_Requirements_
Each line below must be set down exactly; omit any image you find.

_Data shown_
»»

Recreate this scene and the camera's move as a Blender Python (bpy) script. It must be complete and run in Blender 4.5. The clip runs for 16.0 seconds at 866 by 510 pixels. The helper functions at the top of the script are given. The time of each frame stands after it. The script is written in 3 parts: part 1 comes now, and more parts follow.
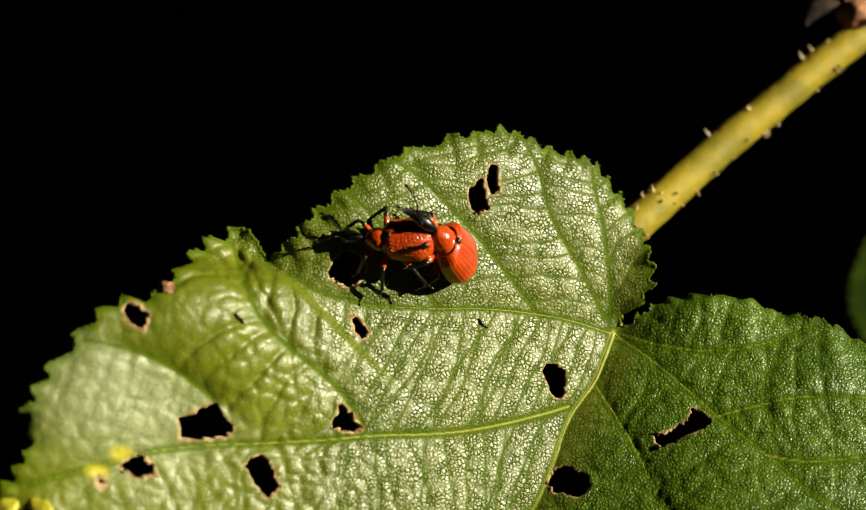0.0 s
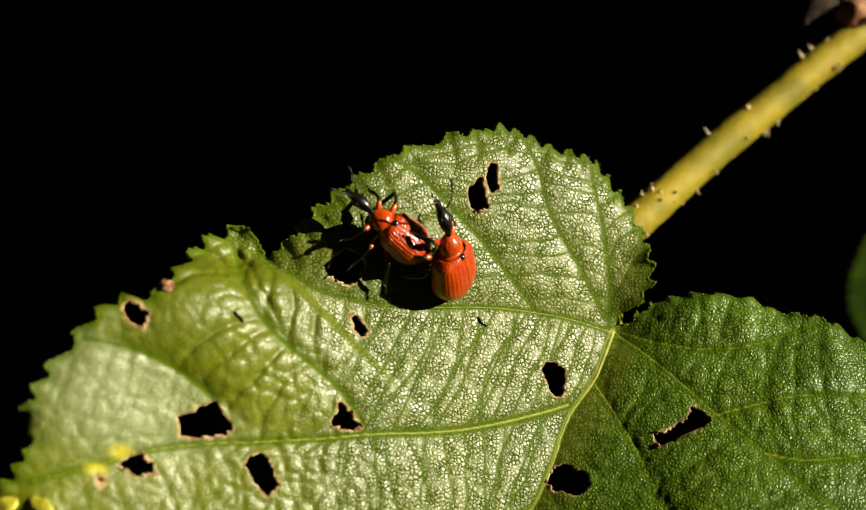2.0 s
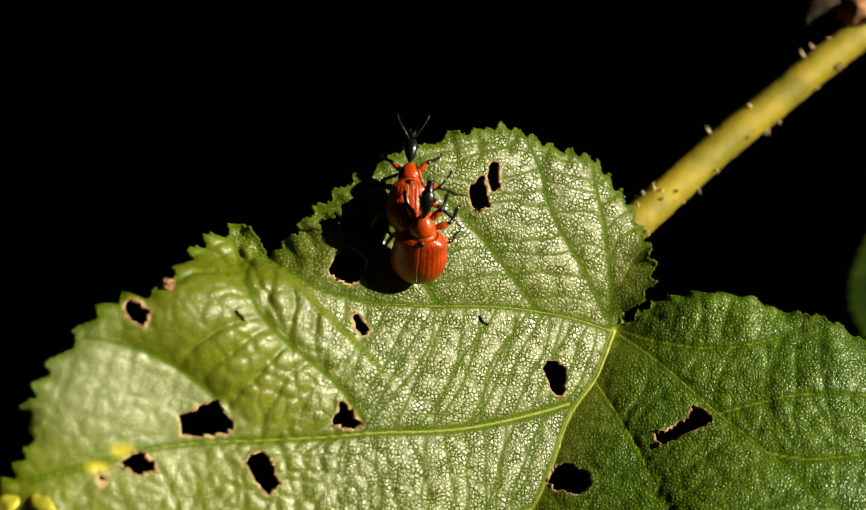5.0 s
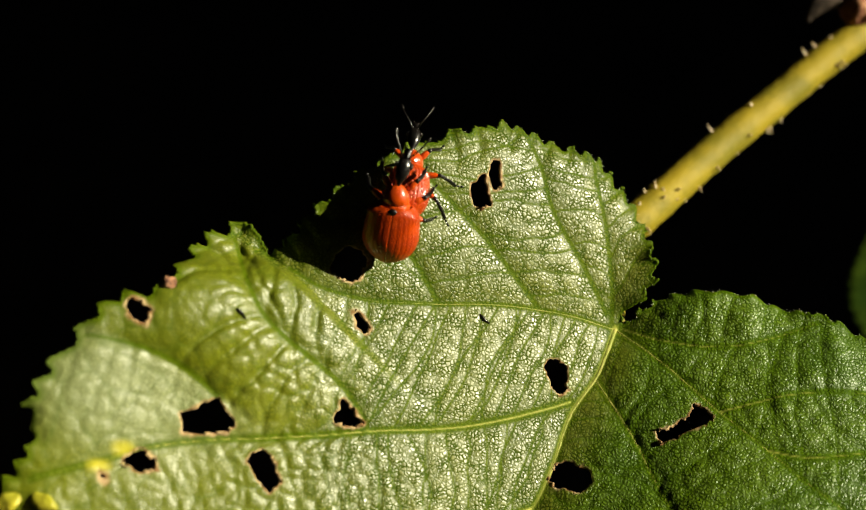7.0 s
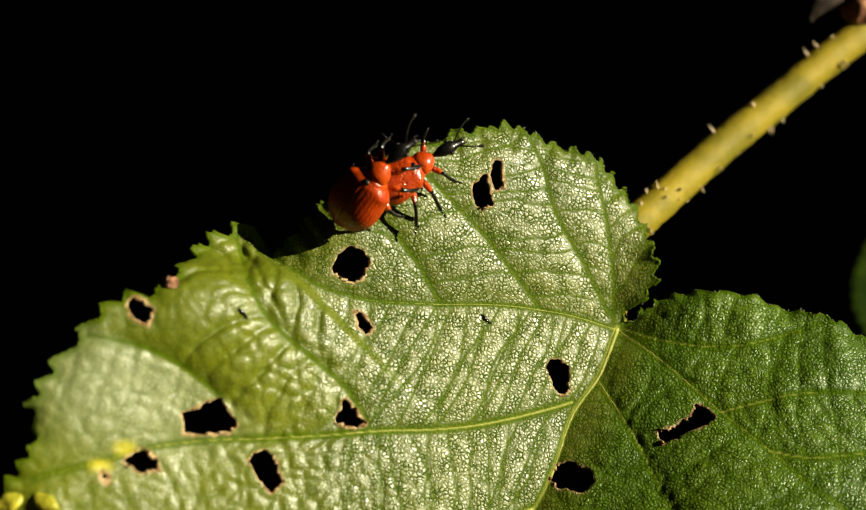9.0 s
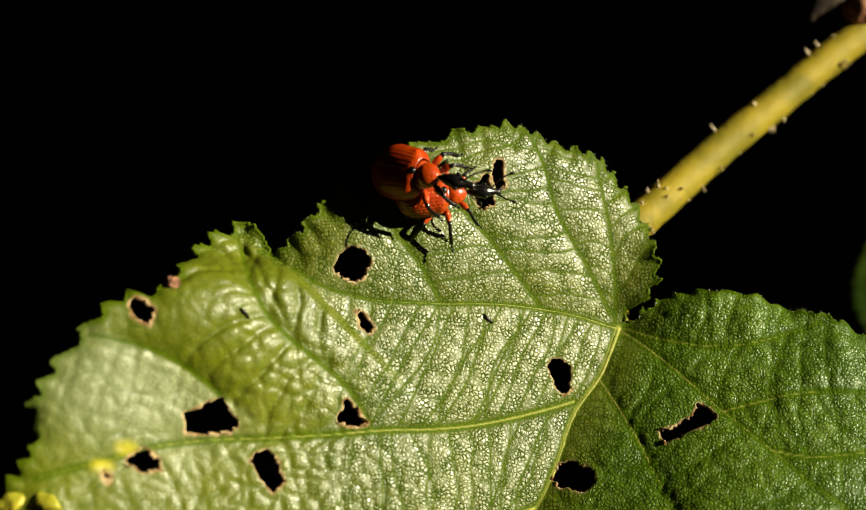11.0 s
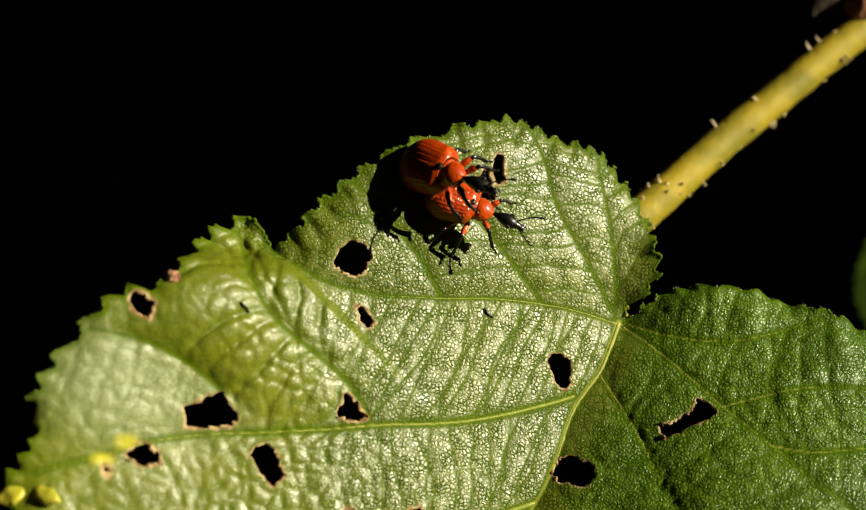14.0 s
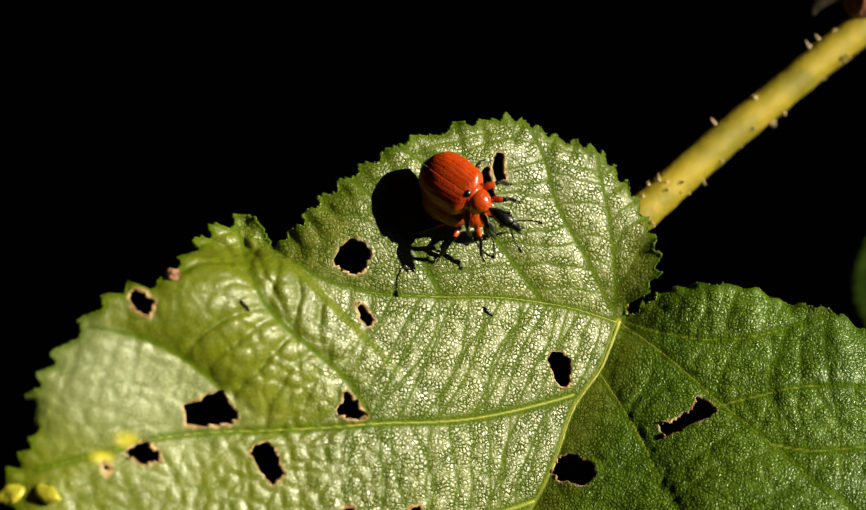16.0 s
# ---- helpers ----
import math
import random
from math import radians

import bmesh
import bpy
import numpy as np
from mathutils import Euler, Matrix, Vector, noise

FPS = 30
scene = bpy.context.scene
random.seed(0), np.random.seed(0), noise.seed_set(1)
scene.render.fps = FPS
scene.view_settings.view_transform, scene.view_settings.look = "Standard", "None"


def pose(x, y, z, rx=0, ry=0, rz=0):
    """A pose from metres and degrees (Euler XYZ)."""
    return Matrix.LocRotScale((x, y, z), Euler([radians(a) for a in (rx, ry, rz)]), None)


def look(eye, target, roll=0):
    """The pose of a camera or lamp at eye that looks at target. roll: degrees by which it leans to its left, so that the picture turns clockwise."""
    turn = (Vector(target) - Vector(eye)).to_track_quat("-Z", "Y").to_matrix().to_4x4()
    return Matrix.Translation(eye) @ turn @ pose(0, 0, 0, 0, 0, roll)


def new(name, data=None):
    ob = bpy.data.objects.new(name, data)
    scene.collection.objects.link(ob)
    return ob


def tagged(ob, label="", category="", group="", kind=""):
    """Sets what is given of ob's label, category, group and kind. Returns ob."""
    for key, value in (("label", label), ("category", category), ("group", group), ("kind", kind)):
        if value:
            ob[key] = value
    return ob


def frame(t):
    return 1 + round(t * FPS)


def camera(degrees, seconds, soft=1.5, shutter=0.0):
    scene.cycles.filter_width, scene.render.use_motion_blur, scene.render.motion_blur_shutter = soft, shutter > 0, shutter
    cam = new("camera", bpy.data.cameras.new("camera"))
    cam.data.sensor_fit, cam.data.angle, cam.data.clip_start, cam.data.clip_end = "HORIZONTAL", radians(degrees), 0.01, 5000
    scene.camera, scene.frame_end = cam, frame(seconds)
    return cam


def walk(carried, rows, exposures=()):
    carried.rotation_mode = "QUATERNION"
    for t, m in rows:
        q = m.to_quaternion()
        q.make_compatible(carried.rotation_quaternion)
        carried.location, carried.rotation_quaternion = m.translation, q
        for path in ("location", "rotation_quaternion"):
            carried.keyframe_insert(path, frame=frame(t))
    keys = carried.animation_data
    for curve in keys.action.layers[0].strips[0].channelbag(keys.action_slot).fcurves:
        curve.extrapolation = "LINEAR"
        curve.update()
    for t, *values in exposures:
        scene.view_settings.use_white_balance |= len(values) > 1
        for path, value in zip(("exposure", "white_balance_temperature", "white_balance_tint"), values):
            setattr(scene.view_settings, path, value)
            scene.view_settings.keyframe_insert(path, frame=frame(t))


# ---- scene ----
MM = 0.001

# ---- camera: a close view down onto one leaf, turning slightly as it is held ----
cam = camera(30.0, 16.0, 1.4)
EYE, AIM = (0.0, -0.0715, 0.660), (0.0, 0.0, 0.600)
TURNS = [  # seconds, degrees up, left and rolled
    (0.0, 0.428, -0.197, -0.202),
    (0.5, 0.280, -0.266, -0.063),
    (1.0, 0.436, -0.174, -0.162),
    (1.5, 0.482, -0.117, -0.257),
    (2.0, 0.373, -0.213, -0.176),
    (2.5, 0.298, -0.189, -0.093),
    (3.0, 0.326, -0.155, -0.124),
    (3.5, 0.398, -0.119, -0.212),
    (4.0, 0.341, -0.190, -0.162),
    (6.5, 0.315, -0.141, -0.153),
    (7.0, 0.265, -0.124, -0.080),
    (7.5, 0.365, -0.064, -0.162),
    (8.0, 0.310, -0.051, -0.189),
    (8.5, 0.266, -0.094, -0.124),
    (9.0, 0.268, -0.062, -0.109),
    (11.5, 0.235, -0.008, -0.155),
    (12.0, 0.181, -0.013, -0.091),
    (12.5, 0.115, -0.049, -0.042),
    (13.0, 0.116, -0.011, -0.058),
    (13.5, 0.091, 0.026, -0.045),
    (14.0, 0.060, 0.001, -0.023),
    (14.5, -0.031, 0.012, 0.067),
    (15.0, 0.048, 0.035, -0.059),
    (15.5, 0.048, 0.044, -0.053),
    (16.0, 0.000, 0.000, 0.000),
]
cam.data.dof.use_dof = True
cam.data.dof.focus_distance, cam.data.dof.aperture_fstop = 0.0893, 40.0
walk(cam, [(t, look(EYE, AIM) @ pose(0, 0, 0, up, left, roll)) for t, up, left, roll in TURNS])

# ---- light: sun through one gap in the added dark shell ----
SUN_WAY = Vector((0.870, -0.090, 0.485)).normalized()
world = bpy.data.worlds.new("sky")
scene.world = world
world.use_nodes = True
sky = world.node_tree.nodes.new("ShaderNodeTexSky")
sky.sky_type, sky.sun_disc = "NISHITA", False
sky.sun_elevation = math.asin(SUN_WAY.z)
sky.sun_rotation = math.atan2(SUN_WAY.x, SUN_WAY.y)
back = world.node_tree.nodes["Background"]
back.inputs["Strength"].default_value = 0.10
world.node_tree.links.new(sky.outputs["Color"], back.inputs["Color"])
sun = new("sun", bpy.data.lights.new("sun", "SUN"))
sun.data.energy, sun.data.angle, sun.data.color = 5.0, radians(0.53), (1.0, 0.925, 0.68)
sun.matrix_basis = look(SUN_WAY * 2, (0, 0, 0))
scene.view_settings.exposure = 1.07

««

_Output_
Recreate this scene and the camera's move as a Blender Python (bpy) script. It must be complete and run in Blender 4.5. The clip runs for 16.0 seconds at 866 by 510 pixels. The helper functions at the top of the script are given. The time of each frame stands after it. The script is written in 3 parts: part 1 comes now, and more parts follow.
0.0 s
2.0 s
5.0 s
7.0 s
9.0 s
11.0 s
14.0 s
16.0 s
# ---- helpers ----
import math
import random
from math import radians

import bmesh
import bpy
import numpy as np
from mathutils import Euler, Matrix, Vector, noise

FPS = 30
scene = bpy.context.scene
random.seed(0), np.random.seed(0), noise.seed_set(1)
scene.render.fps = FPS
scene.view_settings.view_transform, scene.view_settings.look = "Standard", "None"


def pose(x, y, z, rx=0, ry=0, rz=0):
    """A pose from metres and degrees (Euler XYZ)."""
    return Matrix.LocRotScale((x, y, z), Euler([radians(a) for a in (rx, ry, rz)]), None)


def look(eye, target, roll=0):
    """The pose of a camera or lamp at eye that looks at target. roll: degrees by which it leans to its left, so that the picture turns clockwise."""
    turn = (Vector(target) - Vector(eye)).to_track_quat("-Z", "Y").to_matrix().to_4x4()
    return Matrix.Translation(eye) @ turn @ pose(0, 0, 0, 0, 0, roll)


def new(name, data=None):
    ob = bpy.data.objects.new(name, data)
    scene.collection.objects.link(ob)
    return ob


def tagged(ob, label="", category="", group="", kind=""):
    """Sets what is given of ob's label, category, group and kind. Returns ob."""
    for key, value in (("label", label), ("category", category), ("group", group), ("kind", kind)):
        if value:
            ob[key] = value
    return ob


def frame(t):
    return 1 + round(t * FPS)


def camera(degrees, seconds, soft=1.5, shutter=0.0):
    scene.cycles.filter_width, scene.render.use_motion_blur, scene.render.motion_blur_shutter = soft, shutter > 0, shutter
    cam = new("camera", bpy.data.cameras.new("camera"))
    cam.data.sensor_fit, cam.data.angle, cam.data.clip_start, cam.data.clip_end = "HORIZONTAL", radians(degrees), 0.01, 5000
    scene.camera, scene.frame_end = cam, frame(seconds)
    return cam


def walk(carried, rows, exposures=()):
    carried.rotation_mode = "QUATERNION"
    for t, m in rows:
        q = m.to_quaternion()
        q.make_compatible(carried.rotation_quaternion)
        carried.location, carried.rotation_quaternion = m.translation, q
        for path in ("location", "rotation_quaternion"):
            carried.keyframe_insert(path, frame=frame(t))
    keys = carried.animation_data
    for curve in keys.action.layers[0].strips[0].channelbag(keys.action_slot).fcurves:
        curve.extrapolation = "LINEAR"
        curve.update()
    for t, *values in exposures:
        scene.view_settings.use_white_balance |= len(values) > 1
        for path, value in zip(("exposure", "white_balance_temperature", "white_balance_tint"), values):
            setattr(scene.view_settings, path, value)
            scene.view_settings.keyframe_insert(path, frame=frame(t))


# ---- scene ----
MM = 0.001

# ---- camera: a close view down onto one leaf, turning slightly as it is held ----
cam = camera(30.0, 16.0, 1.4)
EYE, AIM = (0.0, -0.0715, 0.660), (0.0, 0.0, 0.600)
TURNS = [  # seconds, degrees up, left and rolled
    (0.0, 0.428, -0.197, -0.202),
    (0.5, 0.280, -0.266, -0.063),
    (1.0, 0.436, -0.174, -0.162),
    (1.5, 0.482, -0.117, -0.257),
    (2.0, 0.373, -0.213, -0.176),
    (2.5, 0.298, -0.189, -0.093),
    (3.0, 0.326, -0.155, -0.124),
    (3.5, 0.398, -0.119, -0.212),
    (4.0, 0.341, -0.190, -0.162),
    (6.5, 0.315, -0.141, -0.153),
    (7.0, 0.265, -0.124, -0.080),
    (7.5, 0.365, -0.064, -0.162),
    (8.0, 0.310, -0.051, -0.189),
    (8.5, 0.266, -0.094, -0.124),
    (9.0, 0.268, -0.062, -0.109),
    (11.5, 0.235, -0.008, -0.155),
    (12.0, 0.181, -0.013, -0.091),
    (12.5, 0.115, -0.049, -0.042),
    (13.0, 0.116, -0.011, -0.058),
    (13.5, 0.091, 0.026, -0.045),
    (14.0, 0.060, 0.001, -0.023),
    (14.5, -0.031, 0.012, 0.067),
    (15.0, 0.048, 0.035, -0.059),
    (15.5, 0.048, 0.044, -0.053),
    (16.0, 0.000, 0.000, 0.000),
]
cam.data.dof.use_dof = True
cam.data.dof.focus_distance, cam.data.dof.aperture_fstop = 0.0893, 40.0
walk(cam, [(t, look(EYE, AIM) @ pose(0, 0, 0, up, left, roll)) for t, up, left, roll in TURNS])

# ---- light: sun through one gap in the added dark shell ----
SUN_WAY = Vector((0.870, -0.090, 0.485)).normalized()
world = bpy.data.worlds.new("sky")
scene.world = world
world.use_nodes = True
sky = world.node_tree.nodes.new("ShaderNodeTexSky")
sky.sky_type, sky.sun_disc = "NISHITA", False
sky.sun_elevation = math.asin(SUN_WAY.z)
sky.sun_rotation = math.atan2(SUN_WAY.x, SUN_WAY.y)
back = world.node_tree.nodes["Background"]
back.inputs["Strength"].default_value = 0.10
world.node_tree.links.new(sky.outputs["Color"], back.inputs["Color"])
sun = new("sun", bpy.data.lights.new("sun", "SUN"))
sun.data.energy, sun.data.angle, sun.data.color = 5.0, radians(0.53), (1.0, 0.925, 0.68)
sun.matrix_basis = look(SUN_WAY * 2, (0, 0, 0))
scene.view_settings.exposure = 1.07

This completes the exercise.